Pour le blogueur Seydou Sylla, outre qu’ils ont vraiment révolutionné le monde, les réseaux sociaux ont aussi une influence considérable sur la décision des jeunes à immigrer de façon clandestine.
Assis autour du thé sous un manguier avec ses amis, Dramane Diarra, 22 ans, regarde les dernières photos publiées sur Facebook par ses amis arrivés en Espagne par la mer. Ces images, dans une capitale européenne, lui donnent envie de tenter l’expérience. « Regardez cette photo-là, c’est un ami, il est actuellement en Espagne dans un bon restaurant. Cela veut dire que tout va bien là-bas, il mange très bien. Moi aussi, je veux partir, peu importent les conséquences. Je veux aller découvrir ce qui se passe là-bas, en Europe », dit-il.

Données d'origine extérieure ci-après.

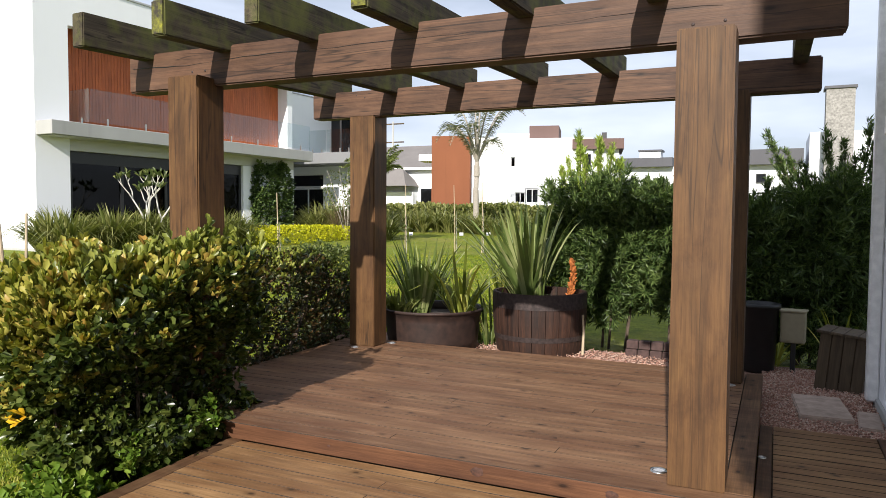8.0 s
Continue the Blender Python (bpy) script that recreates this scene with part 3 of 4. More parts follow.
taper_hedge()
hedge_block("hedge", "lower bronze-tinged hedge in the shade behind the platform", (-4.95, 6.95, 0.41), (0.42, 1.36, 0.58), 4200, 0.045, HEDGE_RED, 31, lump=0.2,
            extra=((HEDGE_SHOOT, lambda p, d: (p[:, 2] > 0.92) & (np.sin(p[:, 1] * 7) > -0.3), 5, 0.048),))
hedge_block("shrub", "olive green shrub with pale new leaves beside a post", (-5.32, 8.75, 0.42), (0.45, 0.5, 0.55), 1200, 0.05, SHRUB, 32, width=0.35, lump=0.3)


def podocarpus(label, x, y, half, top, n, seed, shoots, new_mat=None, y_half=0.42, low=0.26):
    """A dense narrow-leaved bush on several bare stems."""
    rng = np.random.default_rng(seed)
    base = Vector((x, y, -0.10))
    t = thing("bush", label, "bush", base)
    cz, hz = (top + low) / 2 + 0.1, (top - low) / 2
    p, d = shell((0, 0, cz), (half, y_half, hz), n, rng, 2.6, 0.45, 0.42)
    up = unit(d * 0.9 + np.array((0, 0, 0.45)) + rng.normal(0, 0.45, d.shape))
    part("foliage", rosettes("foliage", p, up, 12, 0.100, 0.14, rng, PODO, 0.80, NEEDLE, NEEDLE_FACES, 0.07), None, t)
    p, d = shell((0, 0, cz), (half * 0.72, y_half * 0.7, hz * 0.85), n // 3, rng, 2.6, 0.6, 0.2)
    part("inner_foliage", rosettes("inner_foliage", p, d, 9, 0.11, 0.34, rng, PODO, 0.95, NEEDLE, NEEDLE_FACES, 0.07), None, t)
    for sx, sy, sh, lean, mat in shoots:
        bm = bmesh.new()
        foot = Vector((sx, sy, top - 0.15))
        tip = foot + Vector((lean, 0.04, sh))
        limb(bm, [foot, foot.lerp(tip, 0.5) + Vector((0.02, 0, 0)), tip], [0.010, 0.007, 0.003], 5)
        sh_part = part("shoot", bm, DARK_BARK, t)
        m = int(85 * max(sh, 0.35))
        s = rng.random(m) ** 0.8
        q = np.array(foot)[None] + s[:, None] * np.array(tip - foot)[None] + rng.normal(0, 0.012, (m, 3))
        side = rng.random(m) < 0.45
        q[side] += rng.normal(0, 0.060, (side.sum(), 3)) * (1.08 - s[side])[:, None]
        ax = np.tile(np.array((tip - foot).normalized()), (m, 1)) + rng.normal(0, 0.35, (m, 3))
        part("foliage", rosettes("shoot_leaves", q, ax, 11, 0.07, 0.17, rng, mat, 0.75, NEEDLE, NEEDLE_FACES, 0.06), None, sh_part)
    for k in range(5):
        q = Vector((rng.uniform(-0.75, 0.75) * half, rng.uniform(-0.1, 0.1), 0))
        top_ = Vector((q.x * 1.2, rng.uniform(-0.1, 0.1), cz))
        part("stem", limb(bmesh.new(), [q - Vector((0, 0, 0.05)), q.lerp(top_, 0.5) + Vector((0.03, 0, 0)), top_], [0.016, 0.013, 0.008], 7), DARK_BARK, t)
    return t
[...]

Sékou Coulibaly, un de ses amis, s’invite dans la discussion : « Ma décision est prise, ce n’est pas à négocier. Je vais partir pour l’Espagne, j’ai des amis là-bas. Sur WhatsApp, un d’eux m’a dit qu’il avait un bon travail, une voiture, une maison, qu’on peut trouver facilement du travail sur place. »
Un véritable « bluff »
Les réseaux sociaux ont un impact considérable sur le périple des jeunes qui décident de « tenter l’aventure », comme on dit ici, pour un avenir meilleur. Au Mali, nombreux sont les jeunes qui empruntent la voie de la migration irrégulière à cause de ce qu’ils voient sur les réseaux sociaux. « La migration provoque la migration », selon la formule de Bréma Ely Dicko, chef du département socio-anthropologie de la Faculté des sciences humaines et des sciences de l’éducation (FSHSE).
Comme Ousmane, un jeune malien qui vit en France, beaucoup de migrants publient des photos qui sont loin de l’environnement dans lequel ils vivent. Son ami Amidou Diallo a fini par découvrir que toutes les images qu’ils recevaient de lui étaient un véritable « bluff ». Pourtant, il voulait lui aussi tenter sa chance en Europe. « Ousmane publie régulièrement des photos qui le montrent dans des endroits chics, mais j’ai fini par découvrir que c’était de la tromperie, parce qu’il travaille au noir. Il n’a aucun papier, pas de logement et passe la nuit souvent dehors. Il peut inciter d’autres jeunes à tenter le chemin de la migration irrégulière », prévient Amidou.
Beaucoup de migrants cachent leur situation, parce qu’ils craignent d’être la risée des parents et des amis. Mariam Sangaré est gérante d’une alimentation. Le benjamin de sa famille est allé tenter sa chance en Europe en rêvant d’une vie meilleure. Pourtant, chaque matin, sa sœur ainée reçoit de lui des messages de détresse : « Il me demande chaque fois de faire des bénédictions pour lui, parce qu’il a des soucis. En lui demandant pourquoi il poste des photos qui ne reflètent pas sa situation réelle, il me dit qu’il a honte que les parents apprennent qu’il n’a pas de boulot là-bas. »
La solution par la sensibilisation
A Bamako, l’Association des blogueurs du Mali (ABM) travaille à sensibiliser les jeunes sur le fait que l’Europe n’est pas un eldorado, surtout après avoir constaté, selon son président, Issoufi Dicko, qu’à travers les réseaux sociaux il y a une hausse du nombre de départ des jeunes. Sans statistique pour le vérifier. « Il ne faut pas que les jeunes pensent qu’en partant d’ici les choses vont s’améliorer. Il faut qu’ils travaillent dur, c’est ce que nous essayons d’expliquer aux jeunes à travers des publications sur les pages respectives de nos membres, attirer aussi l’attention des pouvoirs publics sur le manque de politique. »
Il n’existe pas de données exactes sur le nombre de Maliens qui tentent de rejoindre l’Europe dans la clandestinité. Mais chaque année, des centaines de Maliens sont rapatriés de la Lybie, pays par lequel ils passent pour rallier l’Europe où on leur « fait miroiter les chances, fausses, d’une réussite ». Or, de plus en plus, l’Europe les « repousse comme on décline une offre » et « veut se débarrasser d’eux par tous les moyens, y compris en les laissant se noyer dans la mer ».